§ **RECORD LIST**:

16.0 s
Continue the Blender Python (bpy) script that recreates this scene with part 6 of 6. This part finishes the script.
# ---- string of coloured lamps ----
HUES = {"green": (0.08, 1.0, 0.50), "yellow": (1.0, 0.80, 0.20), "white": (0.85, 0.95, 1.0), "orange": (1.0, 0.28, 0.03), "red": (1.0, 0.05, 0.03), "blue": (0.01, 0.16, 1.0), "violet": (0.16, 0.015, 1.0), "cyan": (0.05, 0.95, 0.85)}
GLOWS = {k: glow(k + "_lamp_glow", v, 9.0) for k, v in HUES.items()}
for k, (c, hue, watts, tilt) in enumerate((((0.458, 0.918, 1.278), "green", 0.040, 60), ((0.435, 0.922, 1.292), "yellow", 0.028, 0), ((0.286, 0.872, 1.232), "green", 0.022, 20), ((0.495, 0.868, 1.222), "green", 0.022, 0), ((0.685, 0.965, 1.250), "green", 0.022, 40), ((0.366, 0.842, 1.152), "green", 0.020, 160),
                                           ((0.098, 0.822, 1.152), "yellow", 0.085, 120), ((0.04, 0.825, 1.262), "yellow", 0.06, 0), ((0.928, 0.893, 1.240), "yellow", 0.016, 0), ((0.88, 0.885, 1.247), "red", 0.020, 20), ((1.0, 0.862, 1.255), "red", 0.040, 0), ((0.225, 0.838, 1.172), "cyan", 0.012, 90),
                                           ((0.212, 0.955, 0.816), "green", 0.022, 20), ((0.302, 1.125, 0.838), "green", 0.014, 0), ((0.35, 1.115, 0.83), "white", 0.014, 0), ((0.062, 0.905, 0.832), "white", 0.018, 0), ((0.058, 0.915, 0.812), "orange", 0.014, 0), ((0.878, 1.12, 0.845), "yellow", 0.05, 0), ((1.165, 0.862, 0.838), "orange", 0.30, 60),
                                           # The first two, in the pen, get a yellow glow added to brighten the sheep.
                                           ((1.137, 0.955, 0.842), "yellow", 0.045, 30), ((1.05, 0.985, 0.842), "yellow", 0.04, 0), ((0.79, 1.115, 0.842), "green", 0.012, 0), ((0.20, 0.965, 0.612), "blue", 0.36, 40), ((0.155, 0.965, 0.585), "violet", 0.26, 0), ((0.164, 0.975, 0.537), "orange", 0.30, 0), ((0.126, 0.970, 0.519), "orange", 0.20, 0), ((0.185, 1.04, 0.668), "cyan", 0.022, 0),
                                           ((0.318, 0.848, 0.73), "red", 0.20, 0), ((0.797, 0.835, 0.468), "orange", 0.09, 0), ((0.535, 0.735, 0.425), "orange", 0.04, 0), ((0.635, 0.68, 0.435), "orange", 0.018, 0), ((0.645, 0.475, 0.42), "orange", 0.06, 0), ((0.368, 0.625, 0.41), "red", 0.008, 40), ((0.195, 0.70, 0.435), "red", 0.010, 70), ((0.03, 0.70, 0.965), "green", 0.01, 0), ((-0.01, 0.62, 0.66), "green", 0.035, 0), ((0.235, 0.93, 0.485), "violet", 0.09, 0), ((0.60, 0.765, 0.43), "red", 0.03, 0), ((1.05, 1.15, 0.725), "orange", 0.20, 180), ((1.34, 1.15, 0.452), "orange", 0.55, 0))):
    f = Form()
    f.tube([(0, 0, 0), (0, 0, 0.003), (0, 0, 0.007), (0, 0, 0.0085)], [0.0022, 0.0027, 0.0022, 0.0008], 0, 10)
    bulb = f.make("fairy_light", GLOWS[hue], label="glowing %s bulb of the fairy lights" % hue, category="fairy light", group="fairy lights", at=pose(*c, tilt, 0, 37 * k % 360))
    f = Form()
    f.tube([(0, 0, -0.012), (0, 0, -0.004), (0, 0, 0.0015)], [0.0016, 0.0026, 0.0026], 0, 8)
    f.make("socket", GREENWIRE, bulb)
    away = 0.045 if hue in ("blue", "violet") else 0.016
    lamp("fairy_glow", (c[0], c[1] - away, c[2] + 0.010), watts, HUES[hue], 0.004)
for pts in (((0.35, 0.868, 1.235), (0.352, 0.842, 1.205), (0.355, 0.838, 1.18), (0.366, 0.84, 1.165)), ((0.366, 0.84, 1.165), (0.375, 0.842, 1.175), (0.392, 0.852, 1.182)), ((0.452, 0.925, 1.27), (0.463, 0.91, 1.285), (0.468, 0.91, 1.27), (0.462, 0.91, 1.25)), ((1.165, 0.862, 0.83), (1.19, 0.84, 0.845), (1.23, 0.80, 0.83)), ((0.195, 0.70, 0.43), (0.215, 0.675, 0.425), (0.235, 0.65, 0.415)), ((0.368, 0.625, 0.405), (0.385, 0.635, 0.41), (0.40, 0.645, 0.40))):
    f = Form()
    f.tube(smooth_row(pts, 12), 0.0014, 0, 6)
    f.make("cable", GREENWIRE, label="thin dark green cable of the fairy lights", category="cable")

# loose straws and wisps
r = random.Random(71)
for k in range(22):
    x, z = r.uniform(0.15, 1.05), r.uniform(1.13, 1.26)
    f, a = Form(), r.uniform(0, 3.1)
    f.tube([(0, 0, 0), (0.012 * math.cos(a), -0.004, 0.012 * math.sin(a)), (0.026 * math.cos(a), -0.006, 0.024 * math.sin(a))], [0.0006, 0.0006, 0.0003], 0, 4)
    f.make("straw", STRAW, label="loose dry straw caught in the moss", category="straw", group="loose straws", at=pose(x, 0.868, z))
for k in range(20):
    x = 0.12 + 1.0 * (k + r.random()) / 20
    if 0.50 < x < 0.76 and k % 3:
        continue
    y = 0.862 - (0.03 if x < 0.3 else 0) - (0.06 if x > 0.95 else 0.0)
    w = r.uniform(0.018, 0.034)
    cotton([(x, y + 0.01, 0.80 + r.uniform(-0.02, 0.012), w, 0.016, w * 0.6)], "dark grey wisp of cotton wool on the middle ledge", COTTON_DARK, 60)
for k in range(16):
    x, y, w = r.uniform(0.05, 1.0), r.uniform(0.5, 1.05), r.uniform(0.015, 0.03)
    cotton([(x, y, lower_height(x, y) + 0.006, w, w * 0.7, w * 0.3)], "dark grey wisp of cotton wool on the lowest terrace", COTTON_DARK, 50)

--

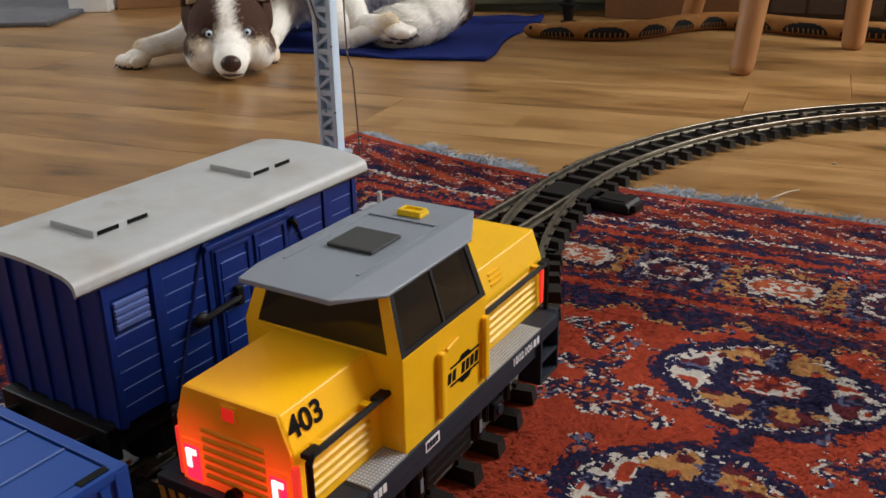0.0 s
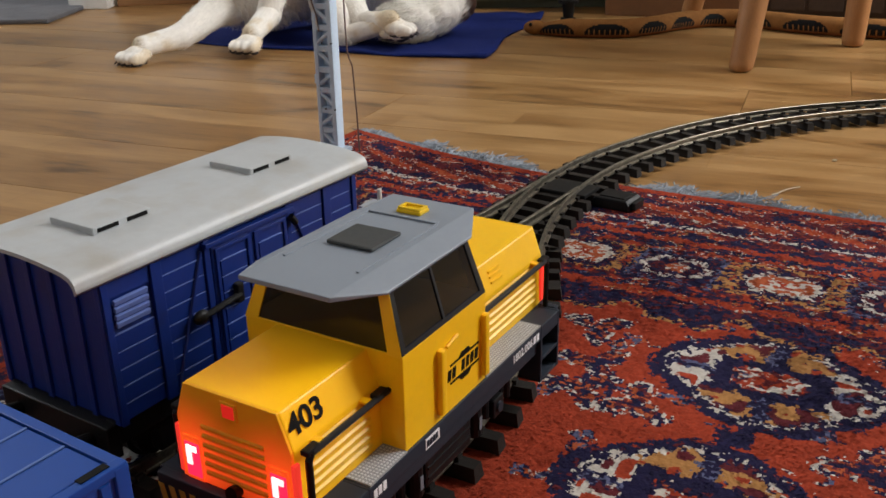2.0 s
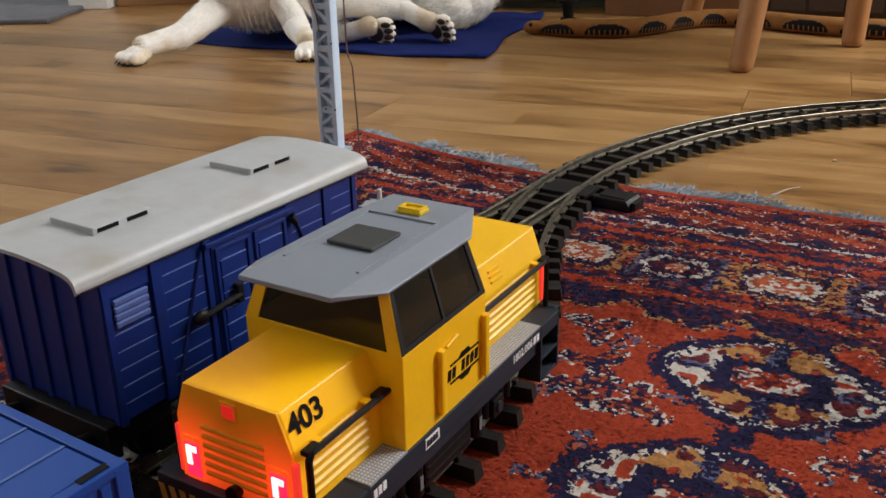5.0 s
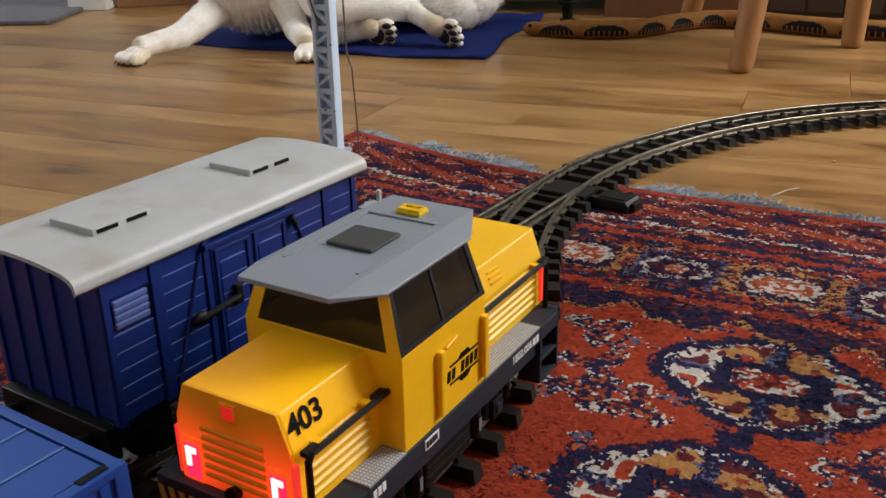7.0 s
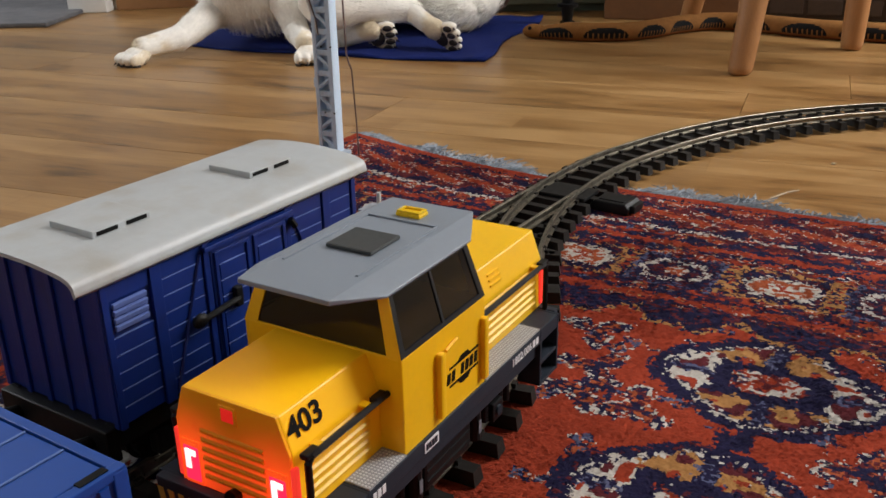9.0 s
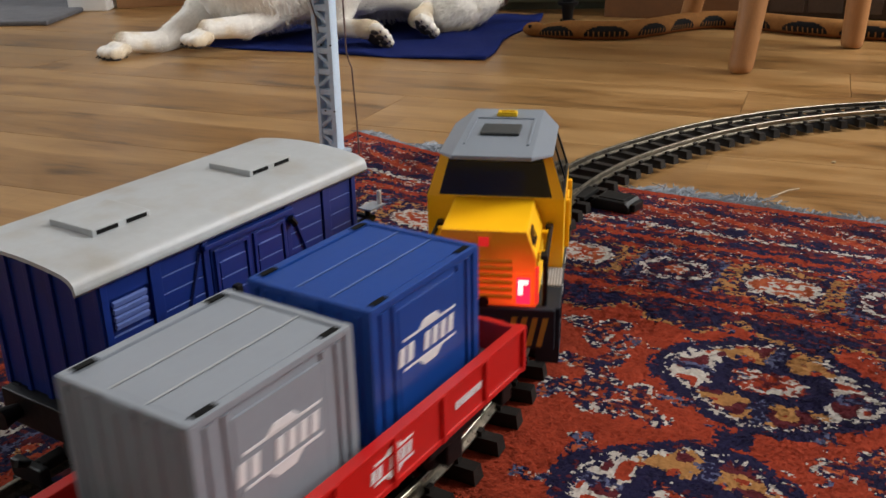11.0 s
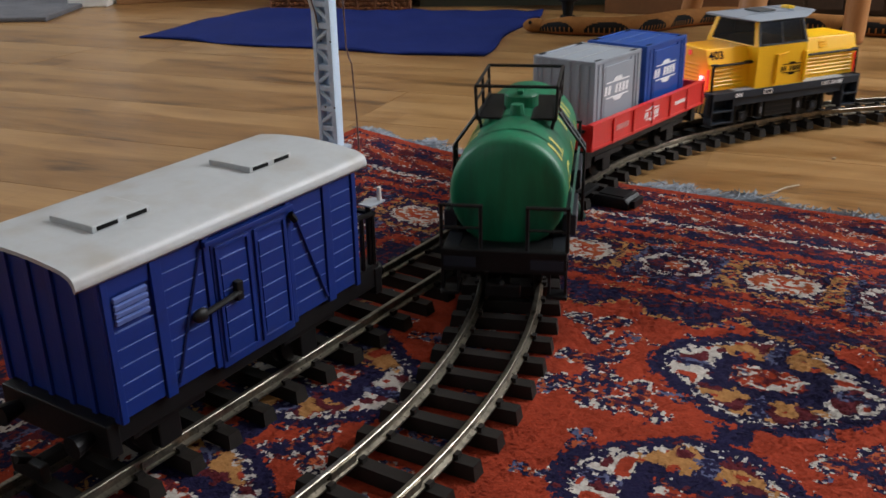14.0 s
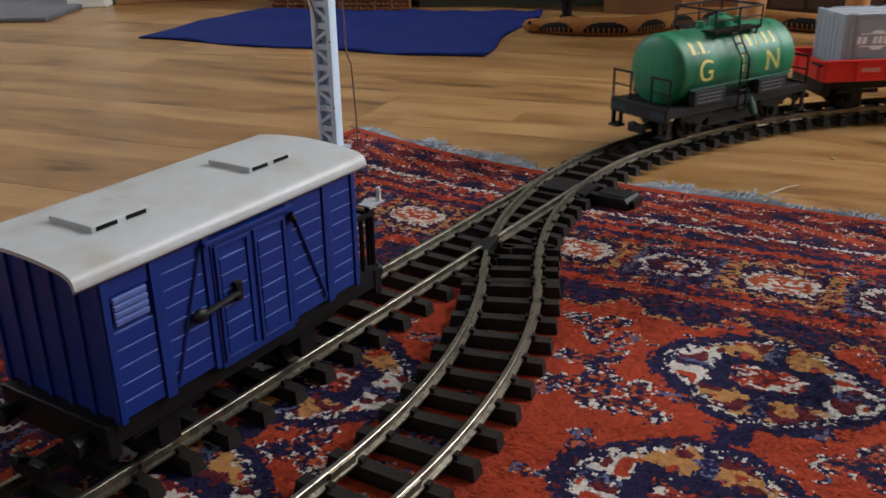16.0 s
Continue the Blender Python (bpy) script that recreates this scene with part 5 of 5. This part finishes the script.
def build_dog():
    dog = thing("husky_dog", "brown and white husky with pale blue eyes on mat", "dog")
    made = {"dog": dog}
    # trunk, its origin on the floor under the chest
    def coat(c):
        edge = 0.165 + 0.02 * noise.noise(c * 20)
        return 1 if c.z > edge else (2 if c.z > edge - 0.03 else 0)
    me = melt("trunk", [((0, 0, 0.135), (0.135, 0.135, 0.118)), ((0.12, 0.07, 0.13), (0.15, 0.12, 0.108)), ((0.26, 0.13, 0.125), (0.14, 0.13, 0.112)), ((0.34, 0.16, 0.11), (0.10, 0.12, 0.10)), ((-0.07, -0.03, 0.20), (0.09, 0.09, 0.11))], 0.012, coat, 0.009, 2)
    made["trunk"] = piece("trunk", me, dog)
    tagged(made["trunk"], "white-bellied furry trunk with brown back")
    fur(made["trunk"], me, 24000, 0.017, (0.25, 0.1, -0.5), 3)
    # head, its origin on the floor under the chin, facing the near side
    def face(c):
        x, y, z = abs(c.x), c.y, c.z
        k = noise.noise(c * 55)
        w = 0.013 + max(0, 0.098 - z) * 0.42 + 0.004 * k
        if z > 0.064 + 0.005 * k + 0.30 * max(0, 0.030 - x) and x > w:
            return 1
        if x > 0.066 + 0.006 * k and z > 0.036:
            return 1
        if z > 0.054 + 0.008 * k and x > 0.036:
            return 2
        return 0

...

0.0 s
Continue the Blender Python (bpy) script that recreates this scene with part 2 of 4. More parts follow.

§ **WHAT IS REQUIRED**: Only a number is wanted here: how many lines in the data above include the string "script"?

§ **EXERCISE SOLUTION**: 3